A defence-in-depth failure isn't a single vulnerability. It's four controls each doing their job — and none of them aware that their individual gaps have aligned into an open path. By the time a human analyst assembles the full picture from scattered logs, the path has been used.
The regulatory consequence is immediate: APRA CPS 230 requires notification within 24 hours of a material operational risk event. Most serious AWS incidents now qualify. The financial consequence compounds: organisations that contain quickly spend significantly less than those that don't — the difference between a contained incident and a disclosed breach is measured in millions and in board credibility.

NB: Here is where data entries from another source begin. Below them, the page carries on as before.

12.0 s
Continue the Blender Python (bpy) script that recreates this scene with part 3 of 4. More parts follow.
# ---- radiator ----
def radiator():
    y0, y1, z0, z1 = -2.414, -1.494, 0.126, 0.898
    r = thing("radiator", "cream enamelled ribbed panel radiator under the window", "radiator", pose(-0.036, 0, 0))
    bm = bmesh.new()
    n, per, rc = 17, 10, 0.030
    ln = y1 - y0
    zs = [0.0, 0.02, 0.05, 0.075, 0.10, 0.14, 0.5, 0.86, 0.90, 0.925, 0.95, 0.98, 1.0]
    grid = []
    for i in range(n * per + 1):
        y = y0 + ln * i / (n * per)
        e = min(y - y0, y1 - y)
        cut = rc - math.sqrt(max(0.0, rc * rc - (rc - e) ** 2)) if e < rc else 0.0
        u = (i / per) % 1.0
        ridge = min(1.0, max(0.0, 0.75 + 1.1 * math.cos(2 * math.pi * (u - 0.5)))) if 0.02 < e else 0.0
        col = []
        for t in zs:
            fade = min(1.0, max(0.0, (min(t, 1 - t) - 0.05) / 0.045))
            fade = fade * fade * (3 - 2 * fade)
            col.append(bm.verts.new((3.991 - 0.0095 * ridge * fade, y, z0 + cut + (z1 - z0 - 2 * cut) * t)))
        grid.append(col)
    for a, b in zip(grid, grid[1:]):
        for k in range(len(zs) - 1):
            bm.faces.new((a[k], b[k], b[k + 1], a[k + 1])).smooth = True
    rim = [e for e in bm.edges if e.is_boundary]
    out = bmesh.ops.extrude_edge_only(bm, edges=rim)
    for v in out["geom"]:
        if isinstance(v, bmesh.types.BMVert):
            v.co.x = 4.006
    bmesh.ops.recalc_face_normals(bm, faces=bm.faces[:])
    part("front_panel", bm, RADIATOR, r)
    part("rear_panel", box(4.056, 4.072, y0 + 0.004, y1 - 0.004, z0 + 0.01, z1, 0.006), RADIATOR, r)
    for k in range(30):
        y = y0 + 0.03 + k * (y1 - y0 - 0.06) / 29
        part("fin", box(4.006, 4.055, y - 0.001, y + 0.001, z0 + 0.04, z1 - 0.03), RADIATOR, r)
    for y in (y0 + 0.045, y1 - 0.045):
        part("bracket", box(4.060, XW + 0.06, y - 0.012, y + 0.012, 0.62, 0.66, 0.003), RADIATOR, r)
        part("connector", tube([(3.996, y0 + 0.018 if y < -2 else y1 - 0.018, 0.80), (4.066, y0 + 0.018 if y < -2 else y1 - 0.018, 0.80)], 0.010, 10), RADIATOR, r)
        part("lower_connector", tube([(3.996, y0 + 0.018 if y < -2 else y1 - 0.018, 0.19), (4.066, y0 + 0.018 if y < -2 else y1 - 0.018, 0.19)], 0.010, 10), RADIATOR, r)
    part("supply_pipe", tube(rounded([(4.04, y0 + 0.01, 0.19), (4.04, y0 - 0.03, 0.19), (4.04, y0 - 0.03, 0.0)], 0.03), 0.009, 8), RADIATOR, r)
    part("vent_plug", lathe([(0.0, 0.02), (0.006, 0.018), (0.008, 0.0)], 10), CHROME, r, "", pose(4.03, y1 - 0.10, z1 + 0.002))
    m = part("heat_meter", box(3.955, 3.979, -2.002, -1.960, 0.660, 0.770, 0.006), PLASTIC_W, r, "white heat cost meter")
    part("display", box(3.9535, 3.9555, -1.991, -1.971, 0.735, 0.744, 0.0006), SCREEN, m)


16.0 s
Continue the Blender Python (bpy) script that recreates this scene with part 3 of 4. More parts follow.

Ira gives your board one defensible answer: we have a layer that watches all five control layers simultaneously, it fires when gaps align, and every response your team approves is logged and queryable. That record exists regardless of outcome.
APRA CPS 230
24-hour notification window for material operational risk events. Gap alignment detection has to happen before the clock starts — not after hours of manual log correlation.
Faster containment, lower cost
IBM 2025: organisations that contain quickly save over $1.1M compared to those that don't. The correlation layer is the difference between a rapid response and a prolonged investigation.
A defensible position
A board-ready audit trail of every alignment event, every score, every recommendation, and every action taken. The record your directors need to say, truthfully, that controls were in place and operating.